● What needs to be done: Every line of the material is to be quoted verbatim, minus the pictures.
— START Collected material —
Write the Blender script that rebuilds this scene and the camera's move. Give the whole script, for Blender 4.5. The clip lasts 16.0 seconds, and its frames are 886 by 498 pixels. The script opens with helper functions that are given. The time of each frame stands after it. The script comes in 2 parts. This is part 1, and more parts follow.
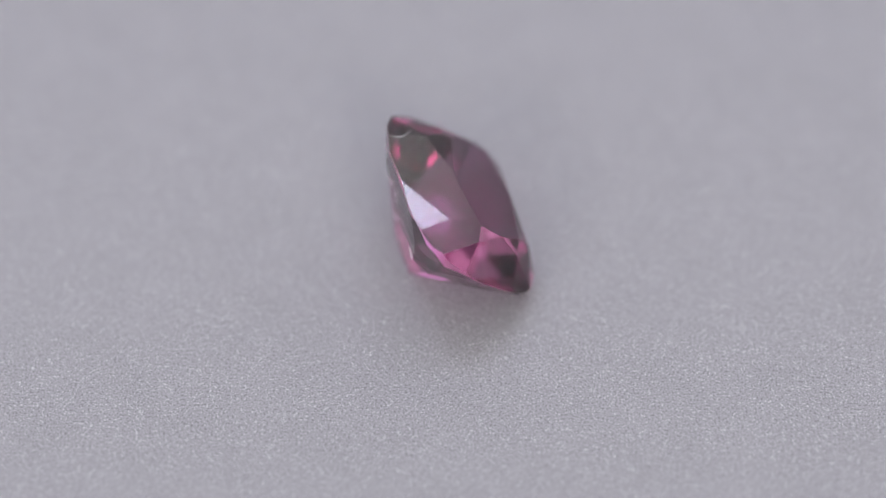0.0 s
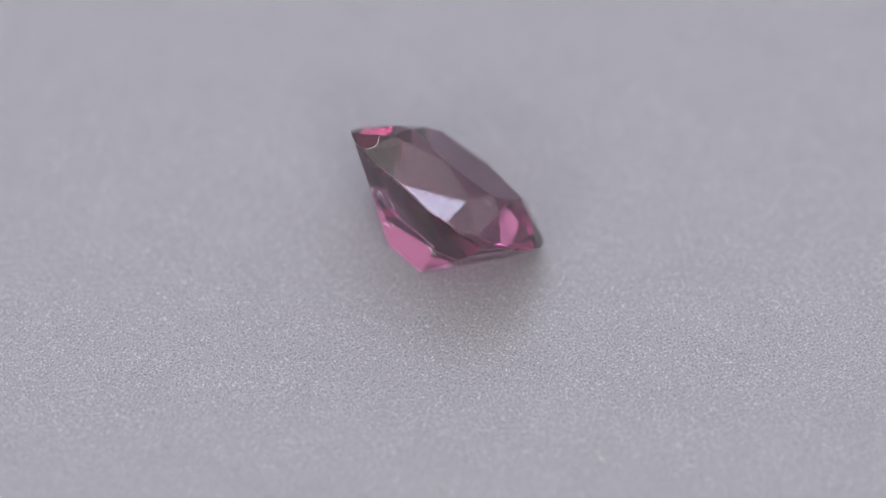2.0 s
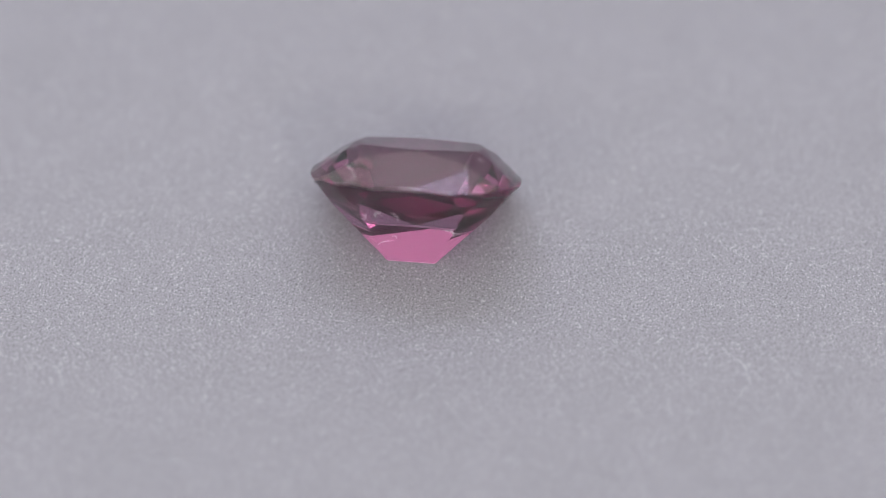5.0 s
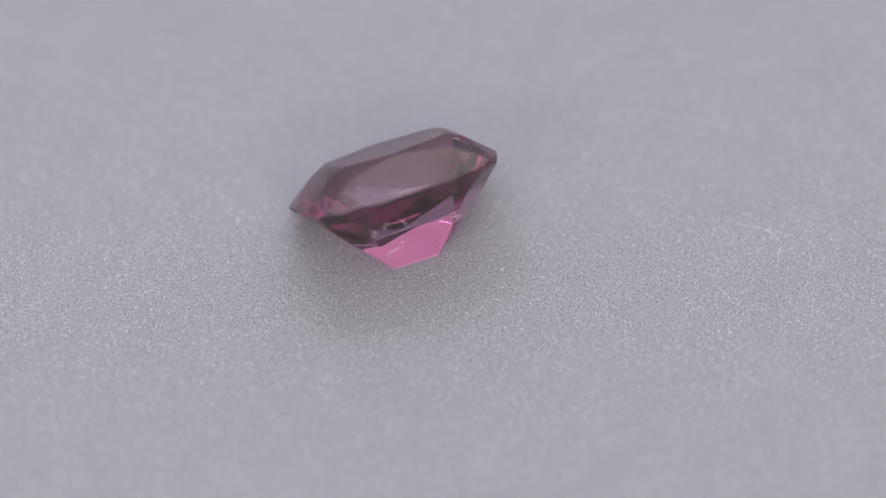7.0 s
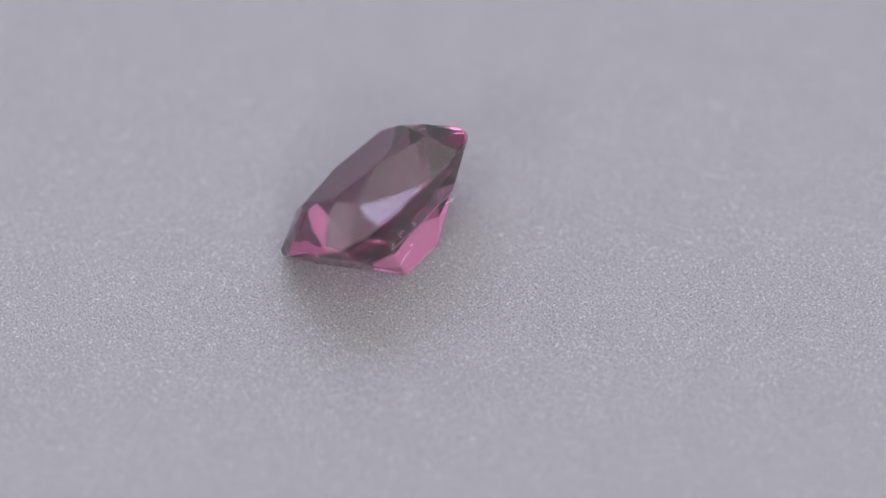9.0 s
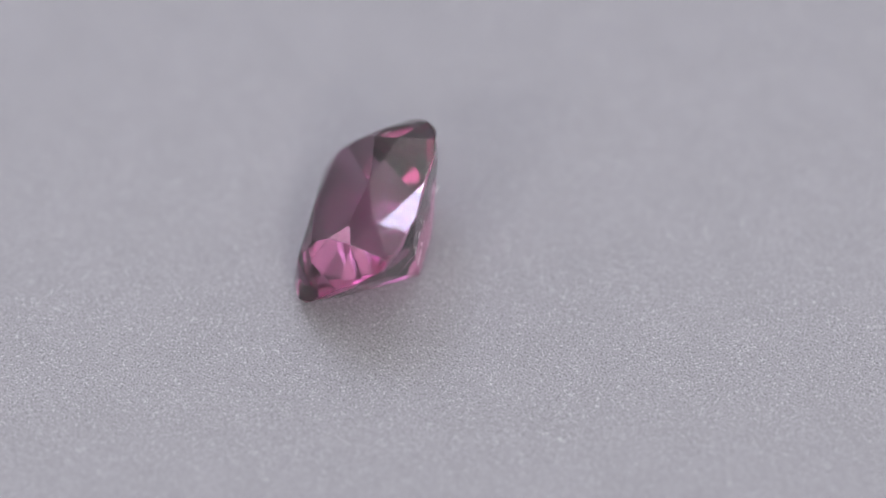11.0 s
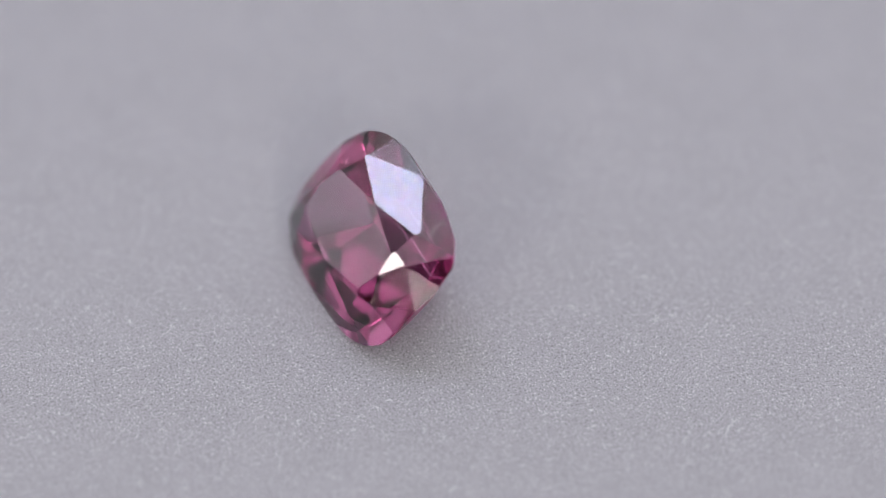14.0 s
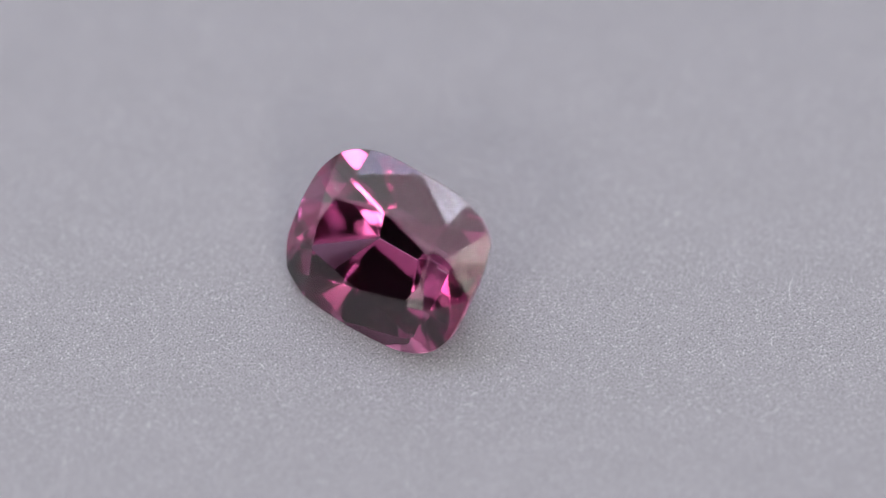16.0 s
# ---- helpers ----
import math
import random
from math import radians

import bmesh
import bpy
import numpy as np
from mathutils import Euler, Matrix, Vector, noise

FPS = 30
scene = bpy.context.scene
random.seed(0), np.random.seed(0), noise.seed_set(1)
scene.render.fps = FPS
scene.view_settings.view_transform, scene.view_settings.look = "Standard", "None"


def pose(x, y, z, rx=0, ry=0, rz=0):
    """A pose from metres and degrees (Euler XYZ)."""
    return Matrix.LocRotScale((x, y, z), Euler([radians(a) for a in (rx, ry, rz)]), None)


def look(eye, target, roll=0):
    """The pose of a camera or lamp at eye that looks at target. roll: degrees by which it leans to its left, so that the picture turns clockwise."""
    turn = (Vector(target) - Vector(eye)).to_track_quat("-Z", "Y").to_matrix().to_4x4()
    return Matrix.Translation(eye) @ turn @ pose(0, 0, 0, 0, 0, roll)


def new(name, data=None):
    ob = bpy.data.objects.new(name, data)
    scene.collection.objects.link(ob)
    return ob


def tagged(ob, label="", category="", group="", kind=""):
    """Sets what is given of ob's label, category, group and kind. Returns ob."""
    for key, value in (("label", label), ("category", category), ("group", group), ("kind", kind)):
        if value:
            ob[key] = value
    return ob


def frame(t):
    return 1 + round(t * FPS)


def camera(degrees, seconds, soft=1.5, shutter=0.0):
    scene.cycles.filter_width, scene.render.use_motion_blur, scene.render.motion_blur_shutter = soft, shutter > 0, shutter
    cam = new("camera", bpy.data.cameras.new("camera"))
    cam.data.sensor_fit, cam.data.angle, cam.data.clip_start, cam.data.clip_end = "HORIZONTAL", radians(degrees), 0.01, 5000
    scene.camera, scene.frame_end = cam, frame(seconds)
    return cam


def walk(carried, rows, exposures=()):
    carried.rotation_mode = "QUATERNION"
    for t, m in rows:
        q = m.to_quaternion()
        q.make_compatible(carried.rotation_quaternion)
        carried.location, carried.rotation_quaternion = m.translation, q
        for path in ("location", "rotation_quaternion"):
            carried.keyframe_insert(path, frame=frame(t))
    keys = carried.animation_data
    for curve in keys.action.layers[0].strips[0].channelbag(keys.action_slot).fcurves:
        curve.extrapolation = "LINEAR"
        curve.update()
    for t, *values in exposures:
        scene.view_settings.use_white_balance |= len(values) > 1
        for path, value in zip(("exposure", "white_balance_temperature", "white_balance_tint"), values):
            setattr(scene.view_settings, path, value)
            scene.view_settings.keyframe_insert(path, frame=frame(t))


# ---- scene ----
— END Collected material —
● Response to this exercise:
Write the Blender script that rebuilds this scene and the camera's move. Give the whole script, for Blender 4.5. The clip lasts 16.0 seconds, and its frames are 886 by 498 pixels. The script opens with helper functions that are given. The time of each frame stands after it. The script comes in 2 parts. This is part 1, and more parts follow.
0.0 s
2.0 s
5.0 s
7.0 s
9.0 s
11.0 s
14.0 s
16.0 s
# ---- helpers ----
import math
import random
from math import radians

import bmesh
import bpy
import numpy as np
from mathutils import Euler, Matrix, Vector, noise

FPS = 30
scene = bpy.context.scene
random.seed(0), np.random.seed(0), noise.seed_set(1)
scene.render.fps = FPS
scene.view_settings.view_transform, scene.view_settings.look = "Standard", "None"


def pose(x, y, z, rx=0, ry=0, rz=0):
    """A pose from metres and degrees (Euler XYZ)."""
    return Matrix.LocRotScale((x, y, z), Euler([radians(a) for a in (rx, ry, rz)]), None)


def look(eye, target, roll=0):
    """The pose of a camera or lamp at eye that looks at target. roll: degrees by which it leans to its left, so that the picture turns clockwise."""
    turn = (Vector(target) - Vector(eye)).to_track_quat("-Z", "Y").to_matrix().to_4x4()
    return Matrix.Translation(eye) @ turn @ pose(0, 0, 0, 0, 0, roll)


def new(name, data=None):
    ob = bpy.data.objects.new(name, data)
    scene.collection.objects.link(ob)
    return ob


def tagged(ob, label="", category="", group="", kind=""):
    """Sets what is given of ob's label, category, group and kind. Returns ob."""
    for key, value in (("label", label), ("category", category), ("group", group), ("kind", kind)):
        if value:
            ob[key] = value
    return ob


def frame(t):
    return 1 + round(t * FPS)


def camera(degrees, seconds, soft=1.5, shutter=0.0):
    scene.cycles.filter_width, scene.render.use_motion_blur, scene.render.motion_blur_shutter = soft, shutter > 0, shutter
    cam = new("camera", bpy.data.cameras.new("camera"))
    cam.data.sensor_fit, cam.data.angle, cam.data.clip_start, cam.data.clip_end = "HORIZONTAL", radians(degrees), 0.01, 5000
    scene.camera, scene.frame_end = cam, frame(seconds)
    return cam


def walk(carried, rows, exposures=()):
    carried.rotation_mode = "QUATERNION"
    for t, m in rows:
        q = m.to_quaternion()
        q.make_compatible(carried.rotation_quaternion)
        carried.location, carried.rotation_quaternion = m.translation, q
        for path in ("location", "rotation_quaternion"):
            carried.keyframe_insert(path, frame=frame(t))
    keys = carried.animation_data
    for curve in keys.action.layers[0].strips[0].channelbag(keys.action_slot).fcurves:
        curve.extrapolation = "LINEAR"
        curve.update()
    for t, *values in exposures:
        scene.view_settings.use_white_balance |= len(values) > 1
        for path, value in zip(("exposure", "white_balance_temperature", "white_balance_tint"), values):
            setattr(scene.view_settings, path, value)
            scene.view_settings.keyframe_insert(path, frame=frame(t))


# ---- scene ----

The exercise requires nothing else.